К.Т. Я хотела бы спросить еще об одной категории людей, которым вы помогаете, — это украинцы, которых насильно вывезли в Россию. Как им можно помочь сейчас?
О.Р. Это самая сложная тема, которой мы когда-либо занимались. Это гражданские люди с временно оккупированных территорий (сейчас деоккупированных), которых хватали, начиная с марта, и которые содержатся в СИЗО на приграничных территориях. Мы знаем, например, Курское СИЗО, где они сейчас содержатся без предъявления обвинений, без возможности встретиться с адвокатами, без возможности общаться с родными, без возможности получить гуманитарную помощь. А самое главное — «ихтамнет». То есть до тех пор, пока их не поменяют на военнопленных, их как бы не существует. Мы же знаем про них всё — вплоть до камер, где они содержатся, но официально пробиться к ним нельзя никак, это нас, конечно, очень беспокоит. Мы даже не знаем точного числа — примерно сто человек, но, судя по всему, их там намного больше.
Прибавьте к этому граждан Украины, которые не прошли «фильтрацию». Это тоже отдельная категория, потому что во всех международных классификациях не проходят такую проверку только комбатанты, ныне служащие в армии люди. В России же не проходят такую фильтрацию люди, которые когда-то служили в полиции, когда-то служили в армии, в том числе даже паспортистки. И в этот момент, когда они не проходят фильтрации по этому признаку, они начинают считаться военнопленными, хотя Женевские конвенции это запрещают напрямую. Получается, что для нас они гражданские заложники, а для российских властей они военнопленные.

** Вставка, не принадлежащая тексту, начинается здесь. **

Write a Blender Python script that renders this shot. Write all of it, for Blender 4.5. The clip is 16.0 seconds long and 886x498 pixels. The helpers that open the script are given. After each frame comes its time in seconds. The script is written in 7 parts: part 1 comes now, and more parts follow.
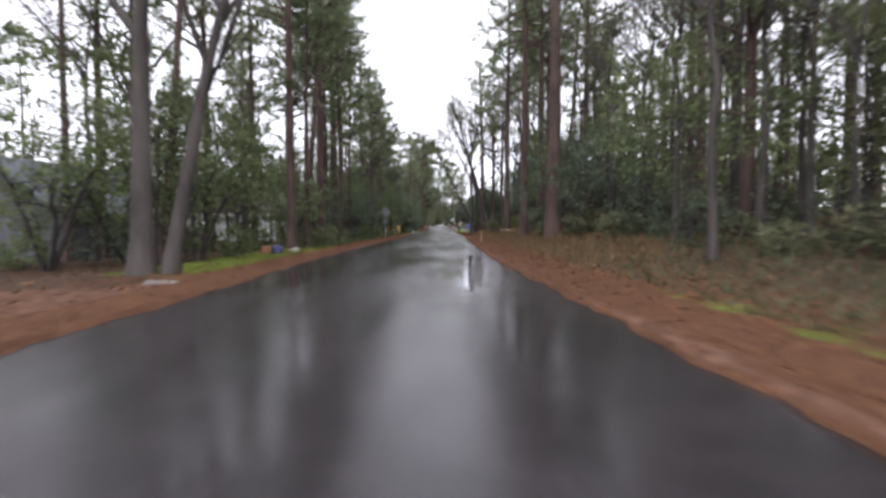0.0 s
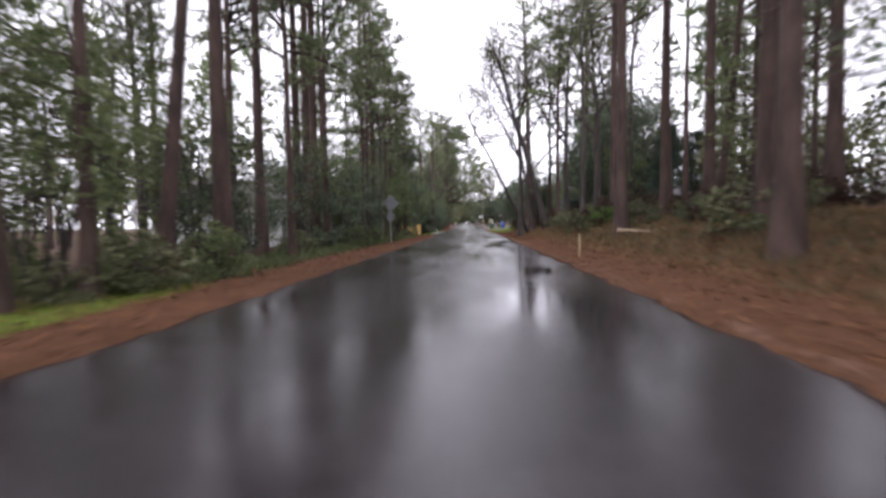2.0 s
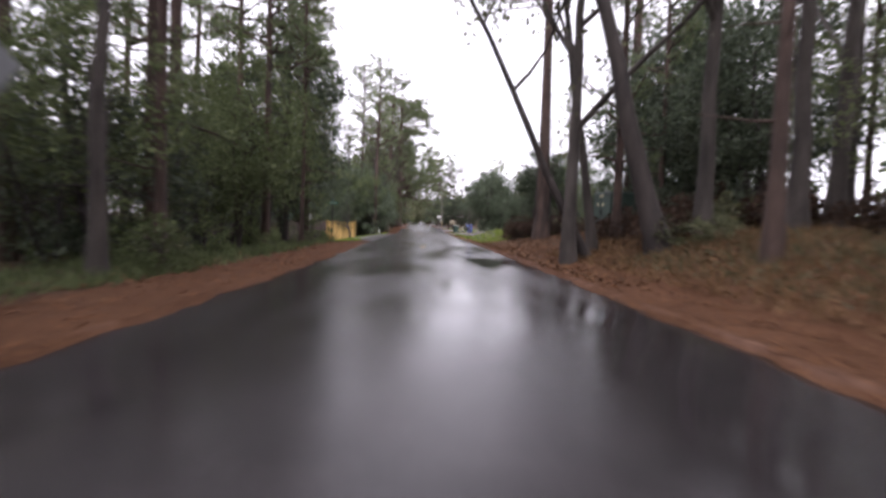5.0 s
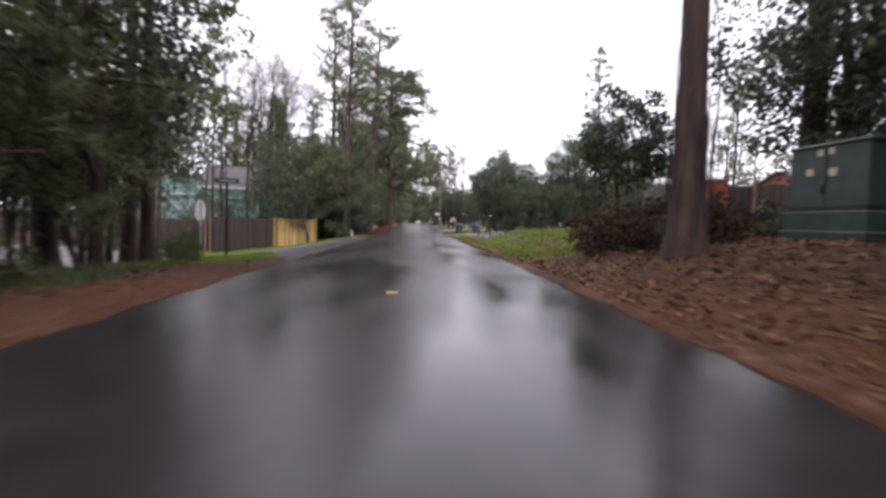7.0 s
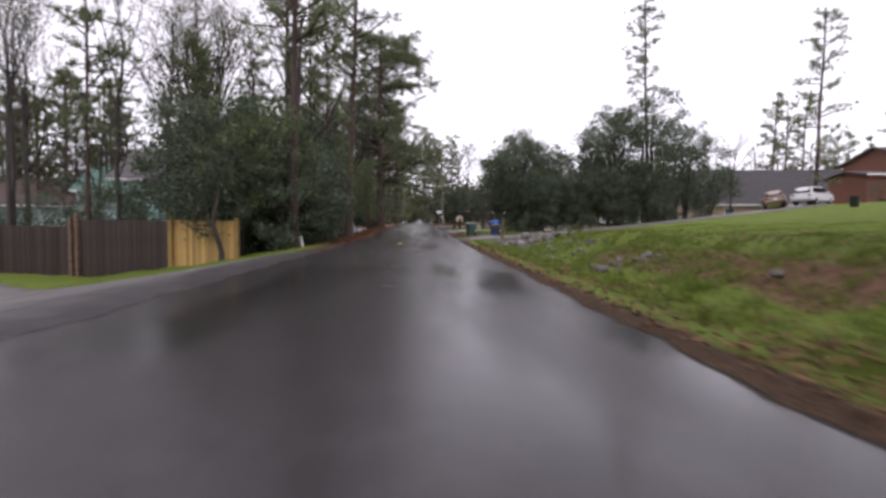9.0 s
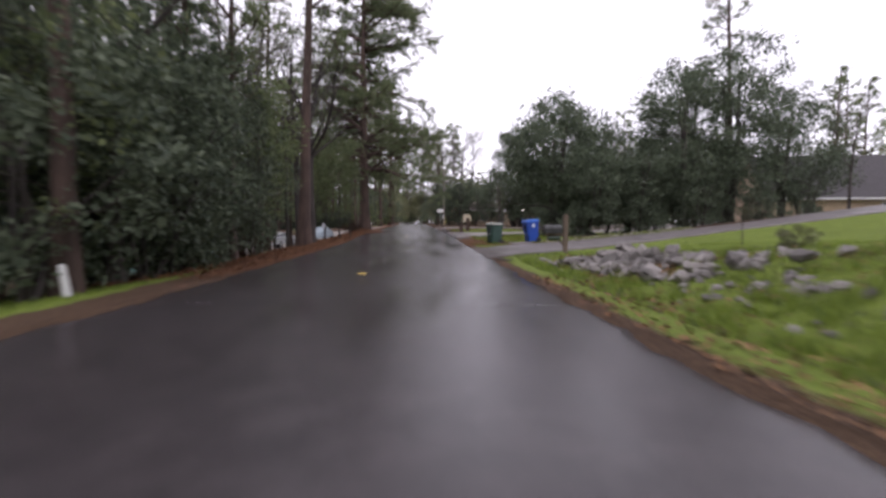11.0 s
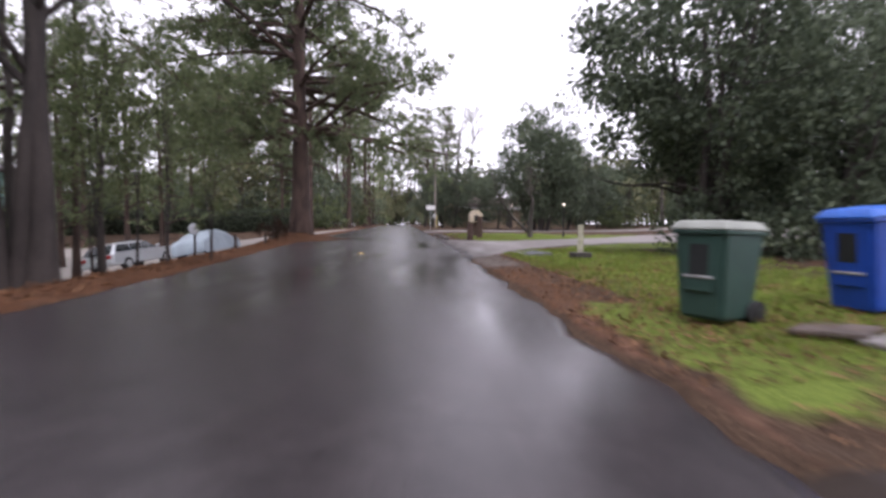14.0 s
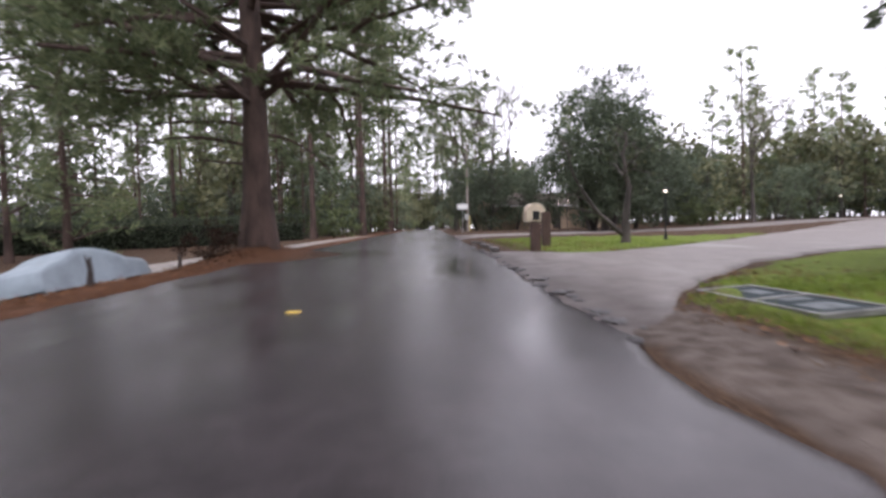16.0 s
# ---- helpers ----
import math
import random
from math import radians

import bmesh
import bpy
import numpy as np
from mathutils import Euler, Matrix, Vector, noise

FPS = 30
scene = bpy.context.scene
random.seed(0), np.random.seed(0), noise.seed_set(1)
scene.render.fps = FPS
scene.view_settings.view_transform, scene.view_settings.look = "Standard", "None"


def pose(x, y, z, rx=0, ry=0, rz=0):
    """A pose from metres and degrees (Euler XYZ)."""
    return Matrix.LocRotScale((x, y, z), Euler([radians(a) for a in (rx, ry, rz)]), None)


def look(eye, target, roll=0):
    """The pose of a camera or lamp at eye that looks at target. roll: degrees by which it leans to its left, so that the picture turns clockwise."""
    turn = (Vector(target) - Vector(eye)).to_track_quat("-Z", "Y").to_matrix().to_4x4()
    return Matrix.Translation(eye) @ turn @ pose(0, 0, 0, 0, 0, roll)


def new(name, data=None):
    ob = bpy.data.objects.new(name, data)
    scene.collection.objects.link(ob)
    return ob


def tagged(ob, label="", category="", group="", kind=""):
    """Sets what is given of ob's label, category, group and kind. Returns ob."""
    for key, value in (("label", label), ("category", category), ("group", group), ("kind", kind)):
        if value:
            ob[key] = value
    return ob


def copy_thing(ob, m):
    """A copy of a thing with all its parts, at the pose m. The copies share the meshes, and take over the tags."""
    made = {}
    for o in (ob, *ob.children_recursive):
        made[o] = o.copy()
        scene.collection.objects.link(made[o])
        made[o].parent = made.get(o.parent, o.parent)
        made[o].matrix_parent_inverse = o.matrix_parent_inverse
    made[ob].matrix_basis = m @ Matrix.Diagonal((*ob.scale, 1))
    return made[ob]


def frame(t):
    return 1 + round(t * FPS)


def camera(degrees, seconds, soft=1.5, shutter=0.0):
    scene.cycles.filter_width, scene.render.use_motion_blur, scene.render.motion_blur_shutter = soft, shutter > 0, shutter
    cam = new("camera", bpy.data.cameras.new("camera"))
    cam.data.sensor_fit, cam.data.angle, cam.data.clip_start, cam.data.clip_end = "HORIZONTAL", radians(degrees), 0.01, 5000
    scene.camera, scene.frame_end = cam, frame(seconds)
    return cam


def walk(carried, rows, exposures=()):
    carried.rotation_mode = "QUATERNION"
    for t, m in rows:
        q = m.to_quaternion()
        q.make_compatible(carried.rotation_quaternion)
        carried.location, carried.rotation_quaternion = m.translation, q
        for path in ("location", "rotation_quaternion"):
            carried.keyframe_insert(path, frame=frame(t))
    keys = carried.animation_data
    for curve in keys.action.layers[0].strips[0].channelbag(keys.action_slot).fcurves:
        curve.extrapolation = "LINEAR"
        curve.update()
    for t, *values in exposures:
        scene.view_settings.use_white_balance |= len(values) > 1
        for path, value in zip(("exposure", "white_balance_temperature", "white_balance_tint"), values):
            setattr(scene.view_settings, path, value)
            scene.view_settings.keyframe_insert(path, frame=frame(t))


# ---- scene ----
cam = camera(81.3, 16.0, soft=3.0, shutter=0.6)
PATH = [
    (0, (0.001, 0.0, 1.1), (-0.281, 9.986, 0.652), -0.17),
    (0.5, (-0.351, 4.33, 1.1), (-0.574, 14.317, 0.634), -0.53),
    (1, (-0.677, 9.063, 1.1), (-0.881, 19.051, 0.653), -0.64),
    (1.5, (-0.989, 13.805, 1.1), (-1.352, 23.786, 0.604), -0.40),
    (2, (-1.414, 18.507, 1.1), (-2.174, 28.467, 0.622), -0.84),
    (2.5, (-1.834, 23.041, 1.1), (-2.446, 33.006, 0.538), -0.01),
    (3, (-2.138, 27.359, 1.1), (-2.622, 37.334, 0.595), 0.13),
    (3.5, (-2.334, 31.401, 1.1), (-2.64, 41.383, 0.588), 2.06),
    (4, (-2.453, 35.481, 1.1), (-2.403, 45.47, 0.641), 3.06),
    (6.5, (-2.432, 57.349, 1.1), (-2.271, 67.337, 0.636), 1.95),
    (7, (-2.404, 61.496, 1.1), (-2.213, 71.482, 0.613), 1.92),
    (7.5, (-2.345, 65.431, 1.1), (-1.899, 75.409, 0.606), 1.72),
    (8, (-2.341, 69.345, 1.1), (-2.017, 79.328, 0.615), 0.51),
    (8.5, (-2.39, 73.207, 1.1), (-2.161, 83.192, 0.607), 0.65),
    (9, (-2.475, 77.182, 1.1), (-2.324, 87.168, 0.601), 0.71),
    (11.5, (-2.813, 97.016, 1.1), (-2.647, 107.003, 0.618), 0.24),
    (12, (-2.87, 101.093, 1.1), (-2.772, 111.078, 0.569), 0.22),
    (12.5, (-2.83, 104.746, 1.1), (-2.658, 114.731, 0.575), 0.28),
    (13, (-2.793, 108.538, 1.1), (-2.584, 118.526, 0.66), 0.11),
    (13.5, (-2.782, 111.798, 1.1), (-2.472, 121.782, 0.636), 0.10),
    (14, (-2.758, 115.017, 1.1), (-2.348, 124.998, 0.647), 0.53),
    (14.5, (-2.777, 117.978, 1.1), (-2.503, 127.965, 0.659), -0.32),
    (15, (-2.85, 121.032, 1.1), (-2.727, 131.021, 0.648), -0.58),
    (15.5, (-2.892, 123.837, 1.1), (-2.894, 133.828, 0.672), -0.91),
    (16, (-2.877, 126.82, 1.1), (-3.042, 136.811, 0.718), -1.28),
]
EXPOSURES = [(0, 0.76, 6050, 16), (0.5, 0.71, 6050, 18), (1.0, 0.85, 6080, 18.5), (1.5, 0.8, 6100, 19), (2, 0.78, 6120, 20), (3, 0.88, 6150, 21), (4, 0.86, 6200, 22), (6.5, 0.65, 6200, 23), (7.0, 0.56, 6200, 23), (7.5, 0.36, 6250, 21.5), (8.0, 0.26, 6250, 21.5), (8.5, 0.24, 6250, 21.5), (9, 0.14, 6250, 21.5), (11.5, 0.28, 6170, 23.5), (12, 0.33, 6150, 24), (12.5, 0.45, 6150, 24), (13.5, 0.6, 6150, 24), (14.5, 0.75, 6050, 22.5), (15.0, 0.77, 6050, 22), (15.5, 0.81, 6050, 21), (16, 0.72, 6150, 21)]
walk(cam, [(t, look(eye, target, roll)) for t, eye, target, roll in PATH], EXPOSURES)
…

К.Т. Вы знаете какие-то конкретные персональные истории этих людей?
О.Р. Конечно. Уже было два обмена военных на гражданских украинских лиц. Я могу рассказать вам историю Романа Вуйко из Гостомеля, которого «взяли» в марте. Роману 56 лет, он не военнообязанный и не военнослужащий, это человек с тяжелой инвалидностью. За него очень хлопочет его дочь. Не было с ним связи практически все это время; было одно письмо, хотя мы знаем где он и что он. Но мы не понимаем, в каком он состоянии. До него не допускают ни врачей, ни адвокатов, ни гуманитарную помощь, но мы знаем, что он жив, и знаем, где он содержится. А вот зачем он там и в чем его обвиняют, нам непонятно. Никто нам на эти вопросы не отвечает. Это гражданин Украины, и он не мог ни шпионить, ни воевать, ни держать оружие. С марта этого года он находится в СИЗО, и у нас еще много таких историй. Много таких мужчин, женщин, подростков, стариков, людей с инвалидностью. И чем больше мы спрашиваем, чем больше мы теребим разные инстанции с подробностями, с фамилиями, тем больше, наверное, у родственников есть какой-то надежды, да и у нас тоже, что их хотя бы не ликвидируют как проблему. Главное, что мы можем сейчас делать, — это говорить о них как можно больше. Чем больше мы говорим, тем больше у них шансов остаться в живых.